Vergrößern Schiedsgerichte die Gefahr kultureller Abpaltung
So sieht es jedenfalls der Buchautor Wagner. Wenn der deutsche Staat islamische Schiedsgerichte akzeptiere, riskiere er, dass die deutsche Rechtsordnung für Muslime bald gar keine Rolle mehr spiele.
Diese Gefahr sah auch die verstorbene Jugendrichterin Kirsten Heisig: „Das Recht wird aus der Hand gegeben“. Etwas gelassener sieht es der Direktor des Amtsgerichts Berlin - Tiergarten Prof. Peter Scholz. Nach seiner Auffassung ist Streitschlichtung durch Friedensrichter kein Massenphänomen. Auch sei die durchaus vorhandene befriedende Wirkung der Friedensrichter zumindest in zivilrechtlichen Auseinandersetzungen nicht grundsätzlich abzulehnen.

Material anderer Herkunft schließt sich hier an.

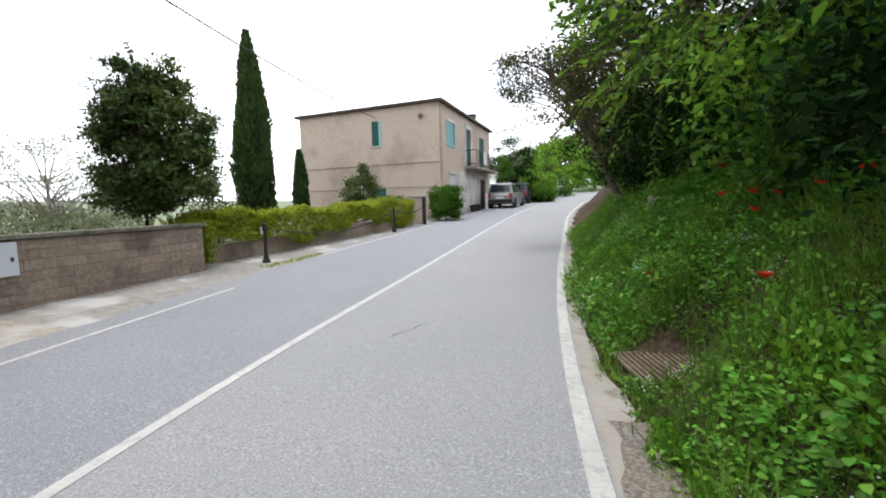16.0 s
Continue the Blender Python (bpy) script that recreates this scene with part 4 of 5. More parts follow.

Fazit: Es besteht noch erheblicher Diskussionsbedarf. Die Lösung des Problems kann nur darin liegen, die friedensstiftende Wirkung islamischer Streitschlichtung zu nutzen unter gleichzeitiger Beachtung der Grundwerteentscheidungen der deutschen Gesellschaft. Im Strafrecht darf der Staat hierbei seine Rechtsprechungsgewalt nicht aus der Hand geben.
(Joachim Wagner, Richter ohne Gesetz, Econ Verlag, 2011).